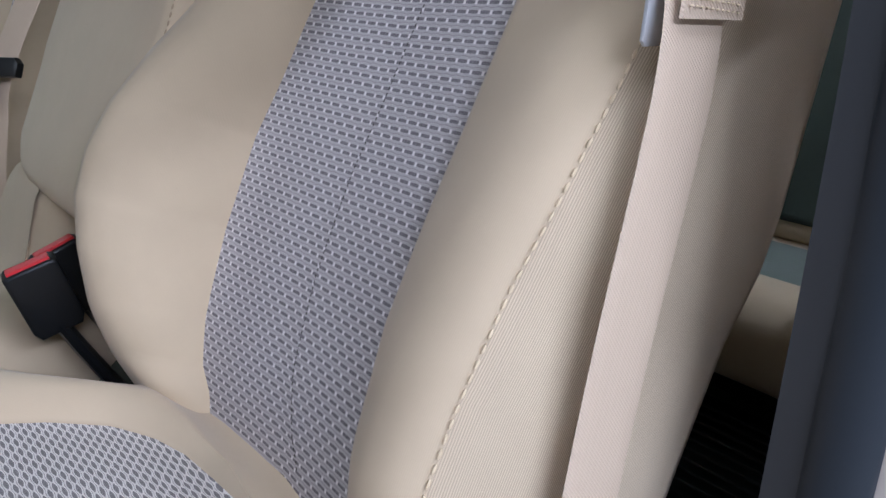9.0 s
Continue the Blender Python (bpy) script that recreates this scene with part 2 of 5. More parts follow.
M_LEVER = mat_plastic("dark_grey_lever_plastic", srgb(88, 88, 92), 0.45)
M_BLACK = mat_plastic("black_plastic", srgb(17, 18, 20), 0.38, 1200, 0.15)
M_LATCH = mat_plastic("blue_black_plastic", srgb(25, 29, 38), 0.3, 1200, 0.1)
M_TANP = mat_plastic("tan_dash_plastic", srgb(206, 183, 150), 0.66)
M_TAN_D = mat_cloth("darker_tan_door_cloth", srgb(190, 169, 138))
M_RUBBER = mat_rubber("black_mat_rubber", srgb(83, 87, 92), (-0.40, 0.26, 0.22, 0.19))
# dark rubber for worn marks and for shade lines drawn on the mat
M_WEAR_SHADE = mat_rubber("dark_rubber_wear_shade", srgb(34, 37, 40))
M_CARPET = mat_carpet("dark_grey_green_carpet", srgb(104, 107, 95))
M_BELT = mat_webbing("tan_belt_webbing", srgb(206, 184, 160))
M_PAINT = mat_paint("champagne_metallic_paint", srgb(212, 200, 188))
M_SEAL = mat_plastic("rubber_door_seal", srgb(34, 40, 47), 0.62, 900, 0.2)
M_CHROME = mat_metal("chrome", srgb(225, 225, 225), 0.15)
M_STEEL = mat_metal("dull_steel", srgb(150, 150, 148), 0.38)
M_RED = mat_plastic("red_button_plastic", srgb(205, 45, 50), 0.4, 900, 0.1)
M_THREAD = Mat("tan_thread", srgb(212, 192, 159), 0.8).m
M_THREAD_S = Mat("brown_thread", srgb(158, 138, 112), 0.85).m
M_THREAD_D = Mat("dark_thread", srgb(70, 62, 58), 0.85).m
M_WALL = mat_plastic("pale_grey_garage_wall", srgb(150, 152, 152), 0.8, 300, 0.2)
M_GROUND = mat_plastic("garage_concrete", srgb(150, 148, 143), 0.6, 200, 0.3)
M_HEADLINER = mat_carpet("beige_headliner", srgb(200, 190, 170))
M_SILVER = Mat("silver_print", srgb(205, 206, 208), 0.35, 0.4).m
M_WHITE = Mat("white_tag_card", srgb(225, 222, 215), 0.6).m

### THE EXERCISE
Write out the listing above exactly as it stands, pictures excluded.

### CORRECT OUTPUT
9.0 s
Continue the Blender Python (bpy) script that recreates this scene with part 2 of 5. More parts follow.
M_LEVER = mat_plastic("dark_grey_lever_plastic", srgb(88, 88, 92), 0.45)
M_BLACK = mat_plastic("black_plastic", srgb(17, 18, 20), 0.38, 1200, 0.15)
M_LATCH = mat_plastic("blue_black_plastic", srgb(25, 29, 38), 0.3, 1200, 0.1)
M_TANP = mat_plastic("tan_dash_plastic", srgb(206, 183, 150), 0.66)
M_TAN_D = mat_cloth("darker_tan_door_cloth", srgb(190, 169, 138))
M_RUBBER = mat_rubber("black_mat_rubber", srgb(83, 87, 92), (-0.40, 0.26, 0.22, 0.19))
# dark rubber for worn marks and for shade lines drawn on the mat
M_WEAR_SHADE = mat_rubber("dark_rubber_wear_shade", srgb(34, 37, 40))
M_CARPET = mat_carpet("dark_grey_green_carpet", srgb(104, 107, 95))
M_BELT = mat_webbing("tan_belt_webbing", srgb(206, 184, 160))
M_PAINT = mat_paint("champagne_metallic_paint", srgb(212, 200, 188))
M_SEAL = mat_plastic("rubber_door_seal", srgb(34, 40, 47), 0.62, 900, 0.2)
M_CHROME = mat_metal("chrome", srgb(225, 225, 225), 0.15)
M_STEEL = mat_metal("dull_steel", srgb(150, 150, 148), 0.38)
M_RED = mat_plastic("red_button_plastic", srgb(205, 45, 50), 0.4, 900, 0.1)
M_THREAD = Mat("tan_thread", srgb(212, 192, 159), 0.8).m
M_THREAD_S = Mat("brown_thread", srgb(158, 138, 112), 0.85).m
M_THREAD_D = Mat("dark_thread", srgb(70, 62, 58), 0.85).m
M_WALL = mat_plastic("pale_grey_garage_wall", srgb(150, 152, 152), 0.8, 300, 0.2)
M_GROUND = mat_plastic("garage_concrete", srgb(150, 148, 143), 0.6, 200, 0.3)
M_HEADLINER = mat_carpet("beige_headliner", srgb(200, 190, 170))
M_SILVER = Mat("silver_print", srgb(205, 206, 208), 0.35, 0.4).m
M_WHITE = Mat("white_tag_card", srgb(225, 222, 215), 0.6).m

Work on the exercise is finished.